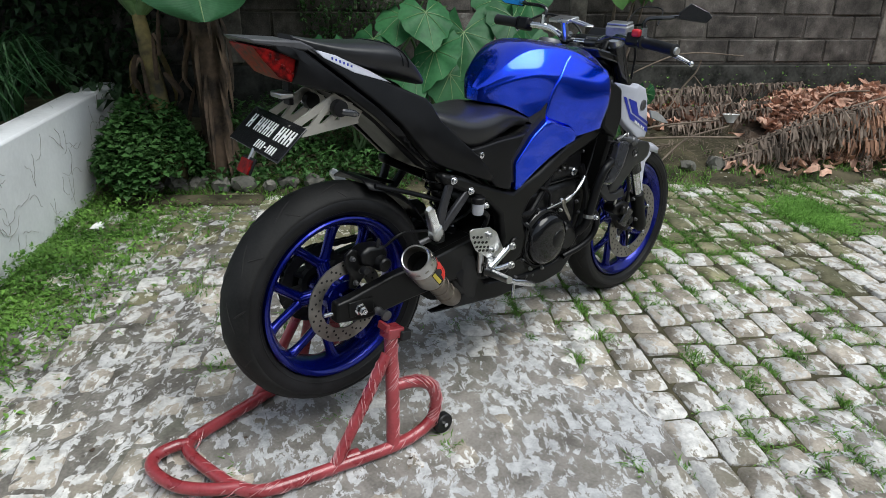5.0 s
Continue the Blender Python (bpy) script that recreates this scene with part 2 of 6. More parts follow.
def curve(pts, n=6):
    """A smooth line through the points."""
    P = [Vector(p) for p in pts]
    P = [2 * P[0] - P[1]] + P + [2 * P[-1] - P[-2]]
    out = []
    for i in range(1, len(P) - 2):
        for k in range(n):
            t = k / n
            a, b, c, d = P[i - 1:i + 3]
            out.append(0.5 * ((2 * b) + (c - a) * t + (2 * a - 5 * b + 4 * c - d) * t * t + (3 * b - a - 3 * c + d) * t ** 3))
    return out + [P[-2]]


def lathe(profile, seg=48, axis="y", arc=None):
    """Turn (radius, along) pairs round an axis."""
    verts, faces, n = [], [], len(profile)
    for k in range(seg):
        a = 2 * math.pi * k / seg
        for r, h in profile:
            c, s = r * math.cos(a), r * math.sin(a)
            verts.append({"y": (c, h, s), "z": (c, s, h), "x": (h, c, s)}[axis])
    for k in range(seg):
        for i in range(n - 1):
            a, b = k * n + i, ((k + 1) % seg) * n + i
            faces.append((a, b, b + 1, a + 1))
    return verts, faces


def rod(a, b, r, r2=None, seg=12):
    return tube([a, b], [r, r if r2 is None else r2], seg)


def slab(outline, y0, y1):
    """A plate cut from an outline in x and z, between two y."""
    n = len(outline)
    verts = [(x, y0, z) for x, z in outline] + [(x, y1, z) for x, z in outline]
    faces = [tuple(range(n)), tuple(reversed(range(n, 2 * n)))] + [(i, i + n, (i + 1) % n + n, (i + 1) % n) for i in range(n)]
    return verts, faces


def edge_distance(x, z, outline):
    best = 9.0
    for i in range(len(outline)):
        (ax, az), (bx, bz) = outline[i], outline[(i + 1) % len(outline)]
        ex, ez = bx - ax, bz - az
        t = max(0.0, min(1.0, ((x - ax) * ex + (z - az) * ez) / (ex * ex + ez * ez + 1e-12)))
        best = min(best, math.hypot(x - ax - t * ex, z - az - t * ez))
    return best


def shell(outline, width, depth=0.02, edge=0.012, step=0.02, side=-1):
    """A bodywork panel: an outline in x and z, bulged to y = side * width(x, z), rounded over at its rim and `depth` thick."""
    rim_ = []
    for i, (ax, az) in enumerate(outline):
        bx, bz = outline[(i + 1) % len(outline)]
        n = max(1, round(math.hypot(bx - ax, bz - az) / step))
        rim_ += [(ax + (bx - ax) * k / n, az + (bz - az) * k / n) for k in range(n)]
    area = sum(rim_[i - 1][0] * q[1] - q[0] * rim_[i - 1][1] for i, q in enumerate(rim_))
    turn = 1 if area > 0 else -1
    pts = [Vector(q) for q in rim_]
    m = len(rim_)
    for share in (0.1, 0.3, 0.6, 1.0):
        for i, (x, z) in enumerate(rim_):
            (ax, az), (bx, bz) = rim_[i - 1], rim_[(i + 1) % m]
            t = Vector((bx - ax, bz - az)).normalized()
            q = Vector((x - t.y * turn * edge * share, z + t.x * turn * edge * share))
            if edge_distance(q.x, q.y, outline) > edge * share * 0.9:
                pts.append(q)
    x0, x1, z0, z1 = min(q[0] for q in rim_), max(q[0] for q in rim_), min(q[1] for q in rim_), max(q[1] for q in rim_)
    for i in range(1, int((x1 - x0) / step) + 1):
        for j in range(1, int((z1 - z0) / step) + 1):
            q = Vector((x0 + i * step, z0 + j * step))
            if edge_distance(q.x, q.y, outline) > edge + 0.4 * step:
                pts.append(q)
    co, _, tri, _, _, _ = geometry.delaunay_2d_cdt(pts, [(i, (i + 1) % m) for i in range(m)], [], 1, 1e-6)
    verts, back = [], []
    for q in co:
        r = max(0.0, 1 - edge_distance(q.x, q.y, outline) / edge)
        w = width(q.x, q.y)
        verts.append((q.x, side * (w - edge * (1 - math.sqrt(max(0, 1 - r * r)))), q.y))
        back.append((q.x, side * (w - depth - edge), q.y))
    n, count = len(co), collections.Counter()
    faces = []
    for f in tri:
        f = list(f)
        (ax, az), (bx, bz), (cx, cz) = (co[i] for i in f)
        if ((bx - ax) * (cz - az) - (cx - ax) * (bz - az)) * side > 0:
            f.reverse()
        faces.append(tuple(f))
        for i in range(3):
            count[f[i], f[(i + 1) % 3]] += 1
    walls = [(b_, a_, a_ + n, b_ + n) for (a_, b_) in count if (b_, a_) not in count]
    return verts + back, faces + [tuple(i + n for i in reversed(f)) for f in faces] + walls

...

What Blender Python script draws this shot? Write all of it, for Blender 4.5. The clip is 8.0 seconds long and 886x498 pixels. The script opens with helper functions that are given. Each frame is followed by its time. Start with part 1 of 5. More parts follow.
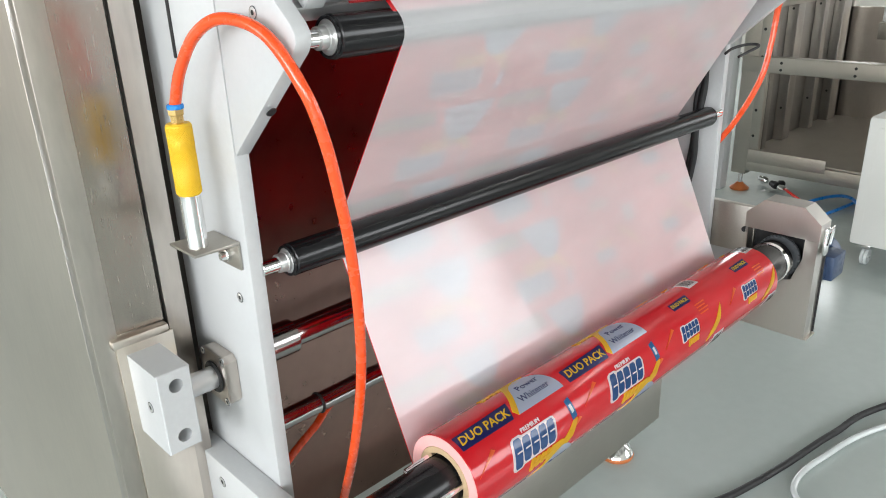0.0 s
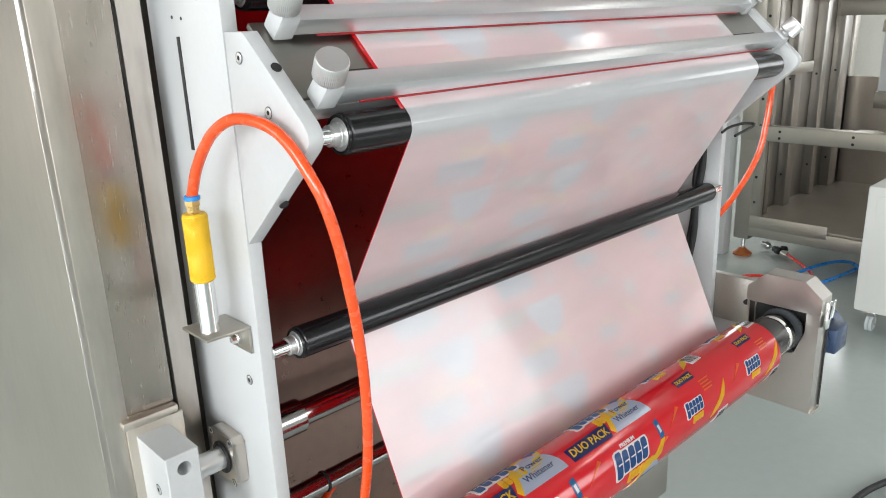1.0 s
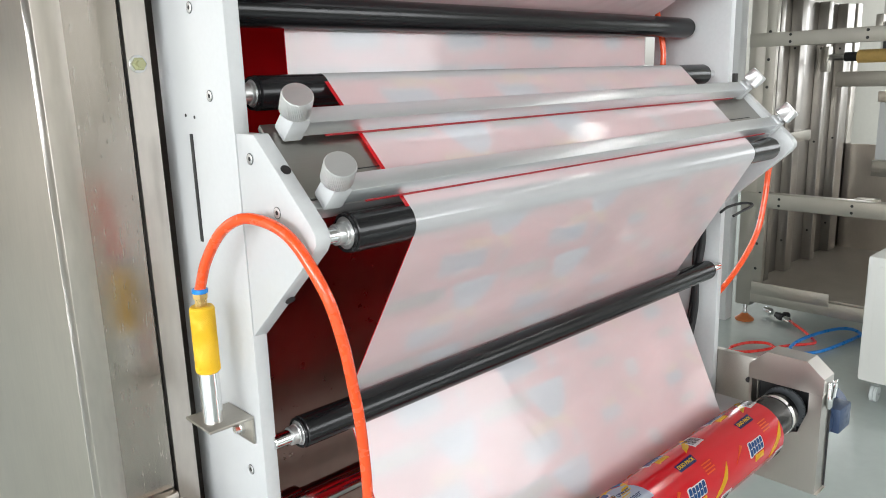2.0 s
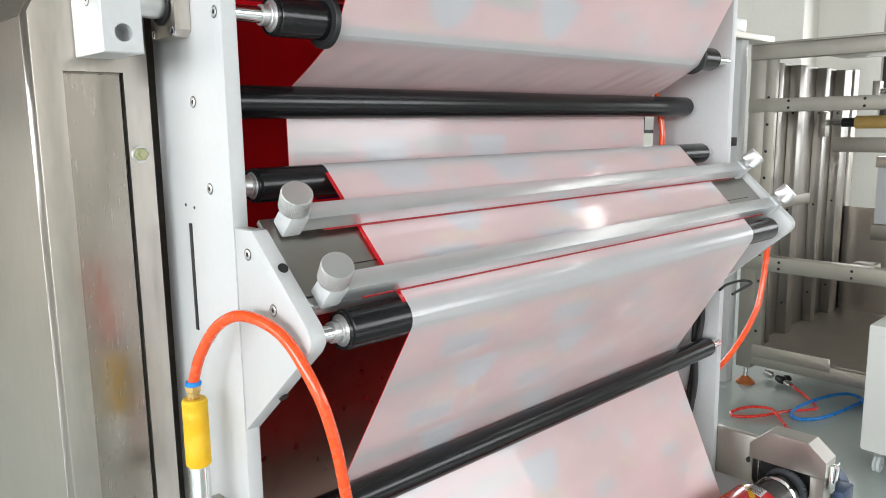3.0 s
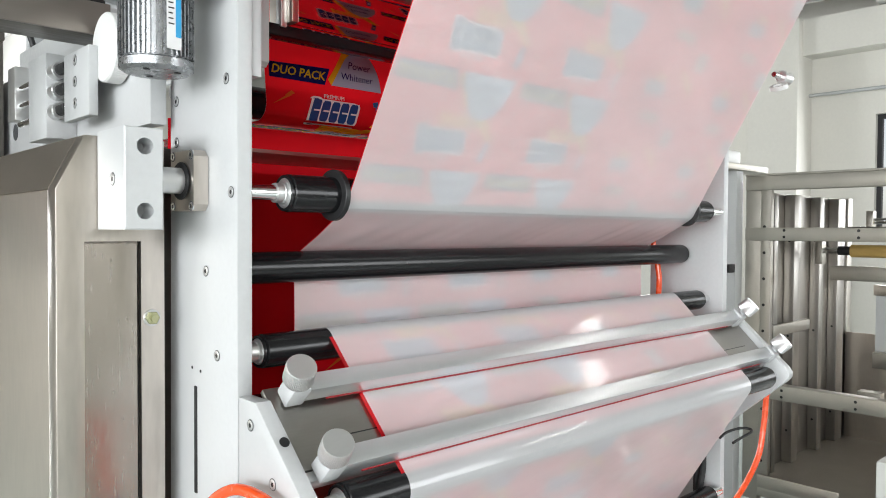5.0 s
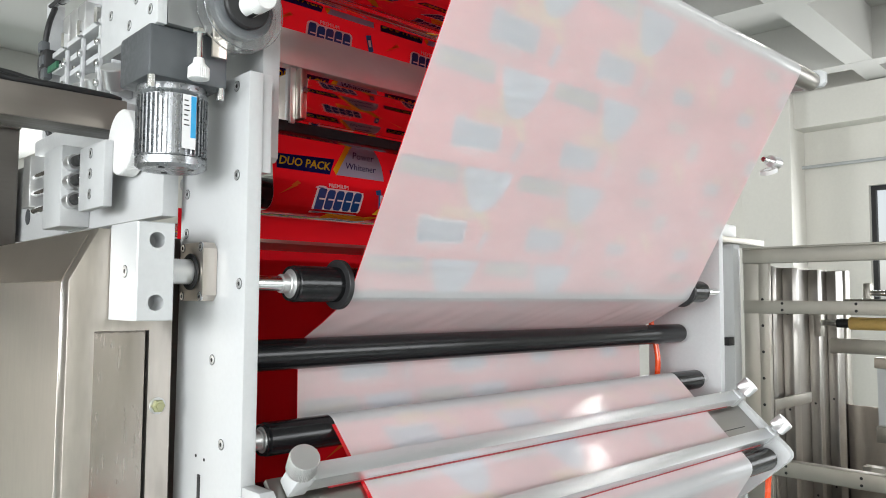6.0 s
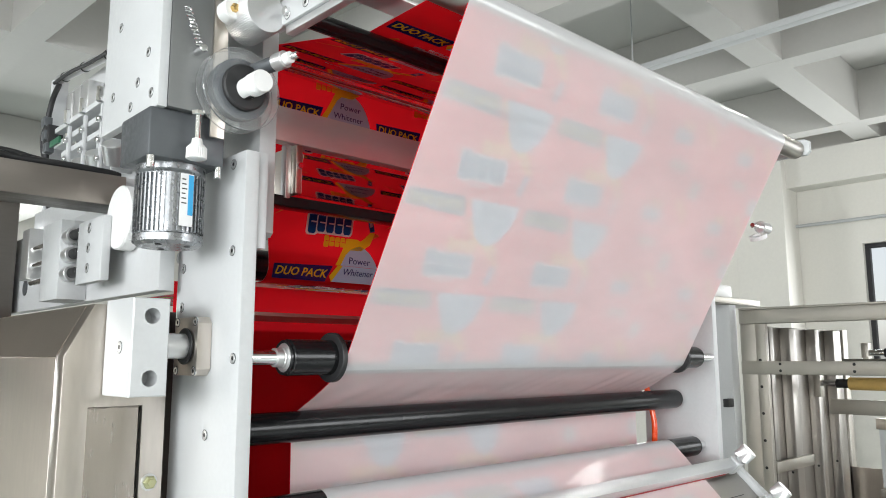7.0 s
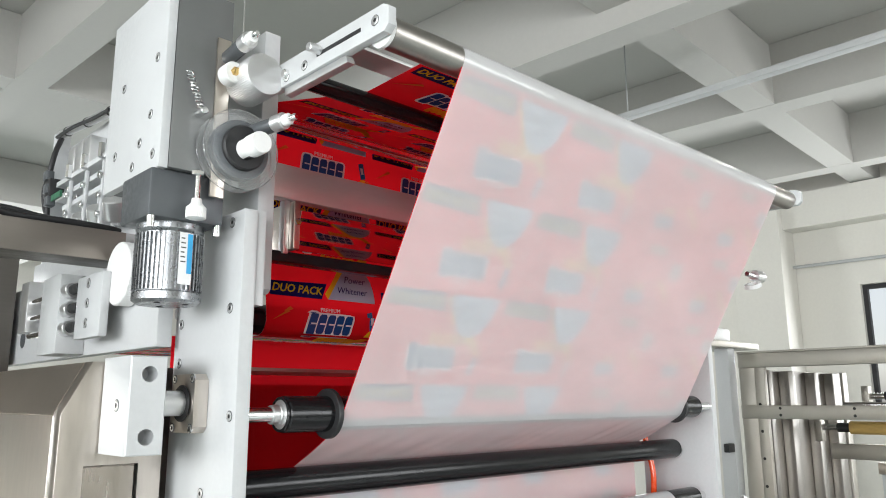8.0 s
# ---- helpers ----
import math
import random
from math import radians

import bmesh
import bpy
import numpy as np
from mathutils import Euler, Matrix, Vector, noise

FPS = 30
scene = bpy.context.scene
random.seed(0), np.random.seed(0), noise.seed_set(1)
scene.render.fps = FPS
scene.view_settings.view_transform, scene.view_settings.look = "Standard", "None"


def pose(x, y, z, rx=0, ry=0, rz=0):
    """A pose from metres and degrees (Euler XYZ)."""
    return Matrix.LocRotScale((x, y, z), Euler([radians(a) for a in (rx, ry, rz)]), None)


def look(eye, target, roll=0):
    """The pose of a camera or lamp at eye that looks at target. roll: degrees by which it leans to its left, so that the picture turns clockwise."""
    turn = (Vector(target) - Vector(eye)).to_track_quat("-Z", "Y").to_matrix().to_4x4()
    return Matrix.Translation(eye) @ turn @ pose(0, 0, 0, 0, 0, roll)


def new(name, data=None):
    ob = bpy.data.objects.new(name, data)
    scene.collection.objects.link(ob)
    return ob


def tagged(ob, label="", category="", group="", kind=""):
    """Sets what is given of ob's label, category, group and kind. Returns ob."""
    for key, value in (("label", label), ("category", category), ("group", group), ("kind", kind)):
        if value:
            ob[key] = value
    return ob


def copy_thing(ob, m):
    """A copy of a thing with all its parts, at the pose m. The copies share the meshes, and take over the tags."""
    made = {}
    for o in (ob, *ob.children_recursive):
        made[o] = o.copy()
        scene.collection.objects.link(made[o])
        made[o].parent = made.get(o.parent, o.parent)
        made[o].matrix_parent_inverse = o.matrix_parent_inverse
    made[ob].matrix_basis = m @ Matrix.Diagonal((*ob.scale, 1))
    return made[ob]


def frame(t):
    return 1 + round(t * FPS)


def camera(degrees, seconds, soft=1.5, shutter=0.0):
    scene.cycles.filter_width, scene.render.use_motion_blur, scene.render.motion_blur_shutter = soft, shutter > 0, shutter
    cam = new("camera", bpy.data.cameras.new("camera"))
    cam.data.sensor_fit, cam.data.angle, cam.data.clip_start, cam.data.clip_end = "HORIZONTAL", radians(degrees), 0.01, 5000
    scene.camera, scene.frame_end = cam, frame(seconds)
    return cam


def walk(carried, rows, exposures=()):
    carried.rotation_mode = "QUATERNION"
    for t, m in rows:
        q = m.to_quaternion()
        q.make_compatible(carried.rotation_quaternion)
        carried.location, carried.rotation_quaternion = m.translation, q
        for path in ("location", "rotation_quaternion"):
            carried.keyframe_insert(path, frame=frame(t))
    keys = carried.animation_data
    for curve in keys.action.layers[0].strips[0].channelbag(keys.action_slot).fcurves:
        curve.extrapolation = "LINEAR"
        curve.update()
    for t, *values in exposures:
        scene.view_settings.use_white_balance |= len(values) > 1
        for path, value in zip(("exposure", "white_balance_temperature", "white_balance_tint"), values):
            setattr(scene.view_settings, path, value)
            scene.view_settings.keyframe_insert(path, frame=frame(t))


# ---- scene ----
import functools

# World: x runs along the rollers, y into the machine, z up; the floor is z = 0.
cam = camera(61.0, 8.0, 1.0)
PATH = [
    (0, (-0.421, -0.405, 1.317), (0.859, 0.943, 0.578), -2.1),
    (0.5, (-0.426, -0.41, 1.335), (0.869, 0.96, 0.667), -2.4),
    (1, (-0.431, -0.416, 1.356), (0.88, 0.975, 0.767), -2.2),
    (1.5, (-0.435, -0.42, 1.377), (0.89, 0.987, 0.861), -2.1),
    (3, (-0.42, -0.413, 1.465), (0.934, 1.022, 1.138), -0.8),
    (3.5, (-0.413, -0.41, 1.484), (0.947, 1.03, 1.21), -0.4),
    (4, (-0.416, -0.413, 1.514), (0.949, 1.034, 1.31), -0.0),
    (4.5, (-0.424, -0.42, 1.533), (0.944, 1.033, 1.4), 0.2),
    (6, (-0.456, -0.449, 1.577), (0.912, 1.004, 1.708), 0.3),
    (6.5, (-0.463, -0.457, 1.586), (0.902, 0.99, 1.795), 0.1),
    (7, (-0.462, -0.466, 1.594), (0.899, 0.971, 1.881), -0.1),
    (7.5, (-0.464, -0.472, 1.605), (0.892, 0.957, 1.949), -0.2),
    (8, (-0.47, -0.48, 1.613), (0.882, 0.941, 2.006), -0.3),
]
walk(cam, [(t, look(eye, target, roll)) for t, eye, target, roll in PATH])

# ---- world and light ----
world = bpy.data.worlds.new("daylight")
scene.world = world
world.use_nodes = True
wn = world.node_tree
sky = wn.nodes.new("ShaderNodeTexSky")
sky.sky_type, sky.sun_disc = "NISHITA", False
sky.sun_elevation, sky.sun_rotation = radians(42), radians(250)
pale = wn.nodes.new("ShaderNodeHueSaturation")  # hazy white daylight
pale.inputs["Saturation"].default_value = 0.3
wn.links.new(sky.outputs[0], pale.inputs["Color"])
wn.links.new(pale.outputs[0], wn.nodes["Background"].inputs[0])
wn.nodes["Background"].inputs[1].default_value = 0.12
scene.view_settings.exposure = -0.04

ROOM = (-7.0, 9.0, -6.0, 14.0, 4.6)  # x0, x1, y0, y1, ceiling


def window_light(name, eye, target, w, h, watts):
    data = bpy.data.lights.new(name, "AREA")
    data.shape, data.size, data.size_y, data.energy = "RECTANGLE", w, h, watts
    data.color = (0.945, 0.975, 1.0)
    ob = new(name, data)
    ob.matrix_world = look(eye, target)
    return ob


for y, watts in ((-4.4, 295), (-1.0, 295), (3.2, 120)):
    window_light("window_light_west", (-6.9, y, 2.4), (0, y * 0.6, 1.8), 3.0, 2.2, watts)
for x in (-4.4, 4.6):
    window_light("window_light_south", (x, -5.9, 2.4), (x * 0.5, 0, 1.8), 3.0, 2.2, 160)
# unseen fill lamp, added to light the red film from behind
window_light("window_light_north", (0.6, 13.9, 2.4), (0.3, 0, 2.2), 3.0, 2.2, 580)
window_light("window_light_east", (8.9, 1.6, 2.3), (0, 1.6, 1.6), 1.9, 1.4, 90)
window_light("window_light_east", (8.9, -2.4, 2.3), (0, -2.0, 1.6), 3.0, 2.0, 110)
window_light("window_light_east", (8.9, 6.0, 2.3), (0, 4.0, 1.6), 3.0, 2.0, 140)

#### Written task
Copy out exactly the lines from the one containing "# ---- helpers" to the one containing "what is given", both ends inclusive.

#### Written solution
# ---- helpers ----
import math
import random
from math import radians

import bmesh
import bpy
import numpy as np
from mathutils import Euler, Matrix, Vector, noise

FPS = 30
scene = bpy.context.scene
random.seed(0), np.random.seed(0), noise.seed_set(1)
scene.render.fps = FPS
scene.view_settings.view_transform, scene.view_settings.look = "Standard", "None"


def pose(x, y, z, rx=0, ry=0, rz=0):
    """A pose from metres and degrees (Euler XYZ)."""
    return Matrix.LocRotScale((x, y, z), Euler([radians(a) for a in (rx, ry, rz)]), None)


def look(eye, target, roll=0):
    """The pose of a camera or lamp at eye that looks at target. roll: degrees by which it leans to its left, so that the picture turns clockwise."""
    turn = (Vector(target) - Vector(eye)).to_track_quat("-Z", "Y").to_matrix().to_4x4()
    return Matrix.Translation(eye) @ turn @ pose(0, 0, 0, 0, 0, roll)


def new(name, data=None):
    ob = bpy.data.objects.new(name, data)
    scene.collection.objects.link(ob)
    return ob


def tagged(ob, label="", category="", group="", kind=""):
    """Sets what is given of ob's label, category, group and kind. Returns ob."""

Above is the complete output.